I liked the sound of Ani Katz’ A Good Man, even before it started popping up in my Twitter timeline. It seemed to be about a family man who adores his wife and daughter but fails to protect them, something he considers to be his job. I’d had hopes of an interesting examination of how a ‘good man’ might be portrayed but what I hadn’t expected was a superbly drawn unreliable narrator, one of my favourite literary devices.

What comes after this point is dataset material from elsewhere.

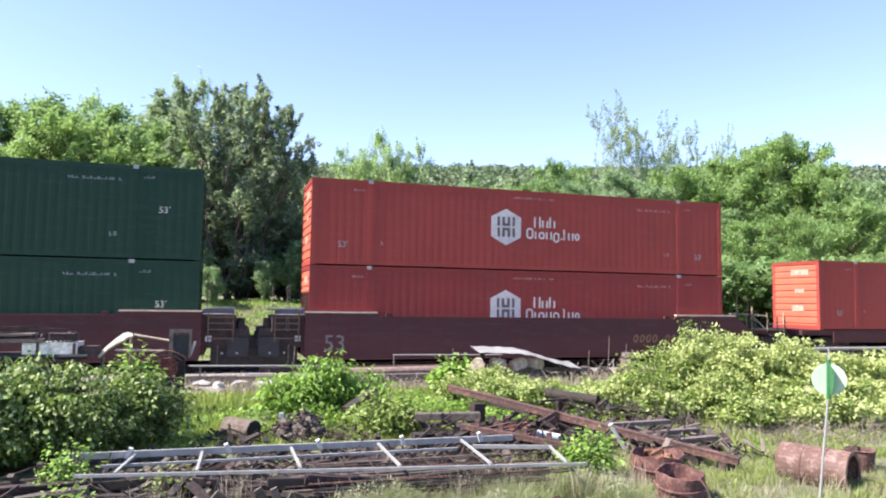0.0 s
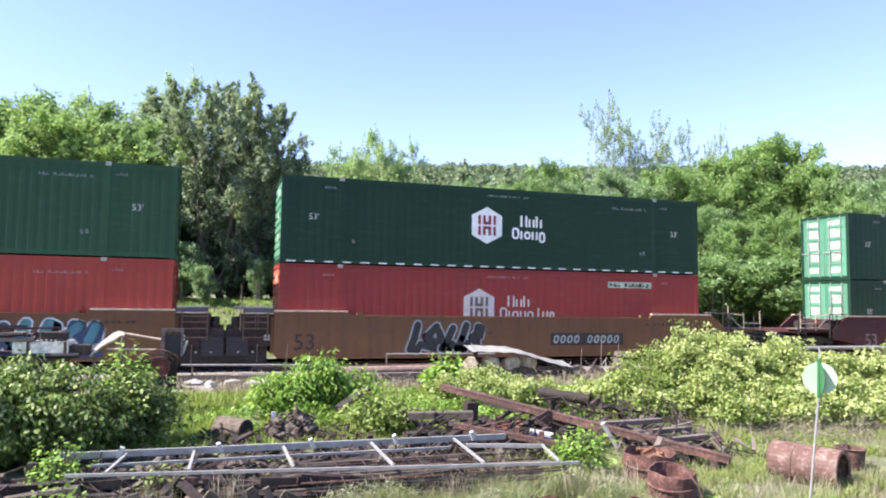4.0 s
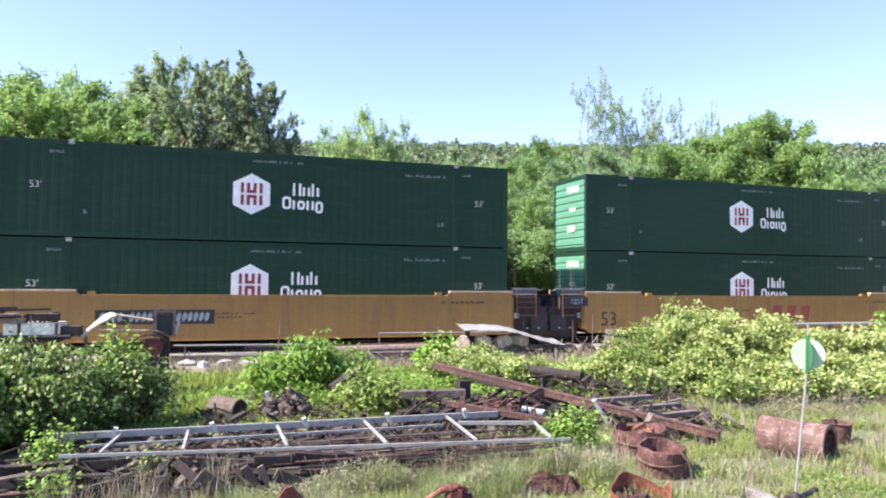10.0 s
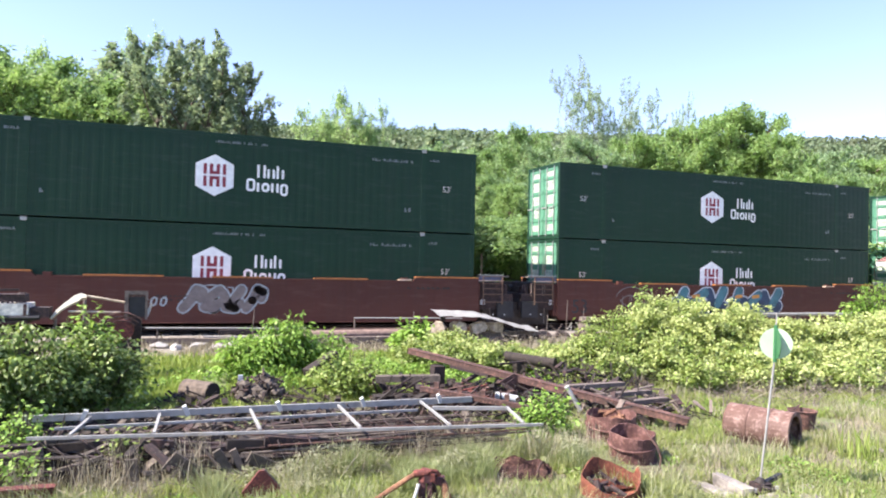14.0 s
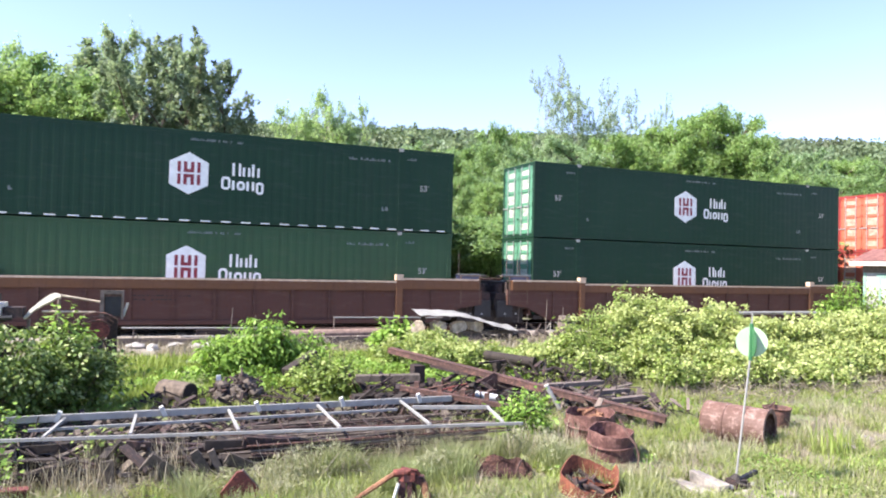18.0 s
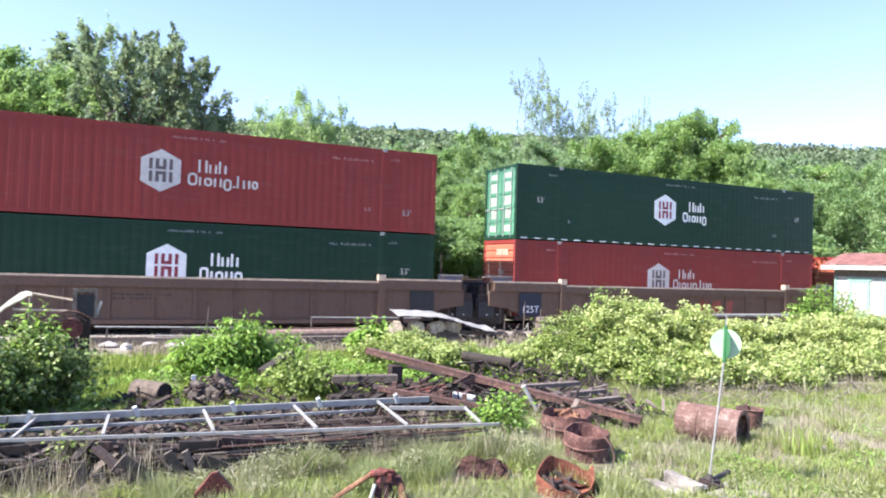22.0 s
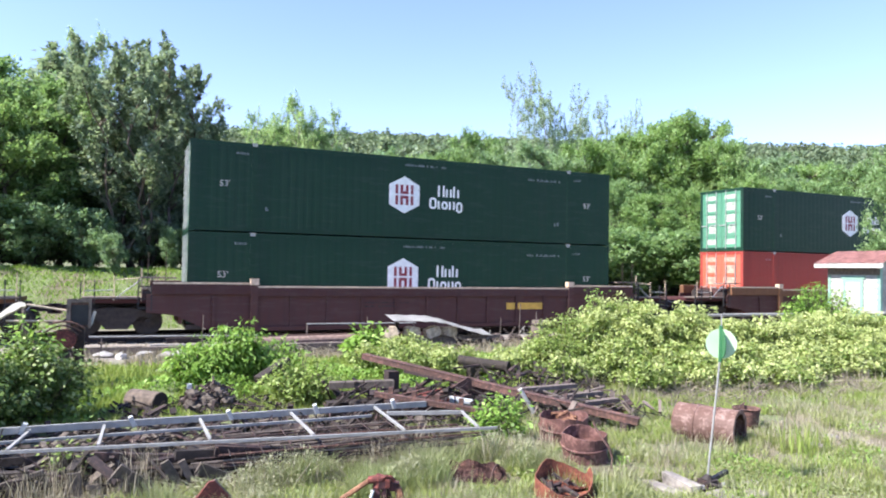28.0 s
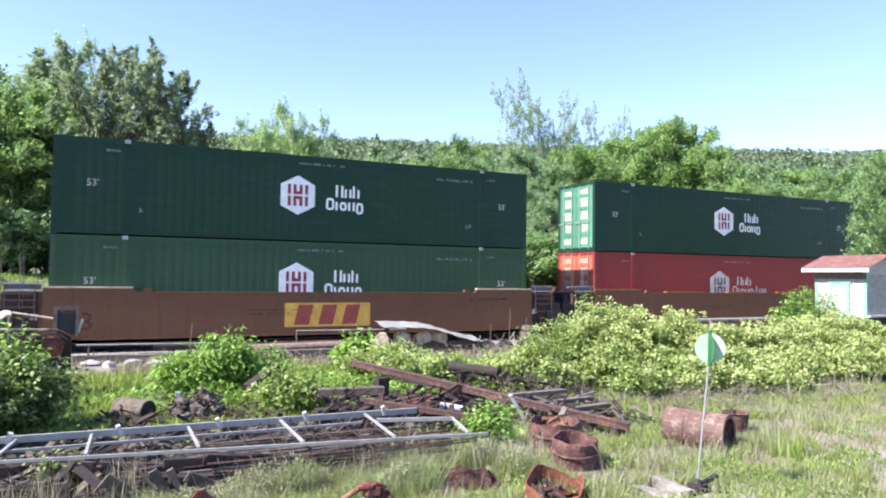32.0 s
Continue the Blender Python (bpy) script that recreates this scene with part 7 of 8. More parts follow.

Married to a beautiful woman, the father of a bright daughter and established in a lucrative career, Thomas Martin appears to epitomise a happy, successful middle-aged man. He and Miriam live with Ava in a smart modern house, a social world away from the run down home inherited by his abusive alcoholic father where his mother and twin sisters still live. Miriam has never had a job, keeping house for Thomas and raising their daughter, rarely seeing her parents in her native France. Thomas has worked hard to afford the home he was determined his family would have, although Miriam’s trust fund helped despite her reluctance to leave the Brooklyn neighbourhood where she was happy. He’s trusted at work, his boss happy for him to pitch to the most prestigious clients, and respected by his two female colleagues. There are worries – dark memories of his difficult childhood, the loss of his elder sister and Ava’s pushing of the boundaries – but life is good. At least that’s the story Thomas tells himself and us but as this carefully controlled existence unravels, we begin to see that there may be other versions to tell, other interpretations to be made.
I want us to have everything I never had, I said. I want to build a shell around us so that we’ll be protected.
Katz keeps the tension nicely taut as she unfolds this story of a man who is convinced of his own best motives while letting slip hints that suggest otherwise. We’ve been primed from the start that things will not end well, and I suspect that ending will come as no surprise, but the denouement is not the point of this novella which explores what constitutes a ‘good man’ in some men’s eyes. What Thomas views as protecting his family, others would construe as coercive and controlling, a word of which he’s very fond. Katz is careful not to portray Thomas as a monster; he’s a man who’s believes himself to be doing what’s best for his family yet his behaviour towards them – and others – proves as toxic as his violent, abusive father’s. There’s a gradual ratcheting up of suspense as Thomas builds towards his story’s inevitable climax, deftly handled by Katz. It’s a smart debut, both compelling and disturbing, delivered with the kind of confidence that makes me keen to see what Katz will come up with next.
William Heinemann: London 2020 9781785152214 214 pages Hardback
This sounds like the sort of tale that gets under your skin. I’d have to be in the right mood to read it but it does sound really impressive.
There’s a slow build to it as Thomas’ narrative reveals his self-deception. Very effective and, I’m sure, not untypical of that kind of controlling personality.
Well done! Good review. Not sure if I’ll read this –not into upsetting books at the moment.
Thank you!
Ooooo. This sounds excellent. I love books that circle around the question of “goodness”. (Carol Shields’ Unless and Marina Endicott’s Good to a Fault being two of my favourites.)
This one’s a slow reveal with our unreliable narrator gradually revealing himself and why he is the way he is. Very well done. I’d not come across the Endicott before you mentioned it. I’ll check it out.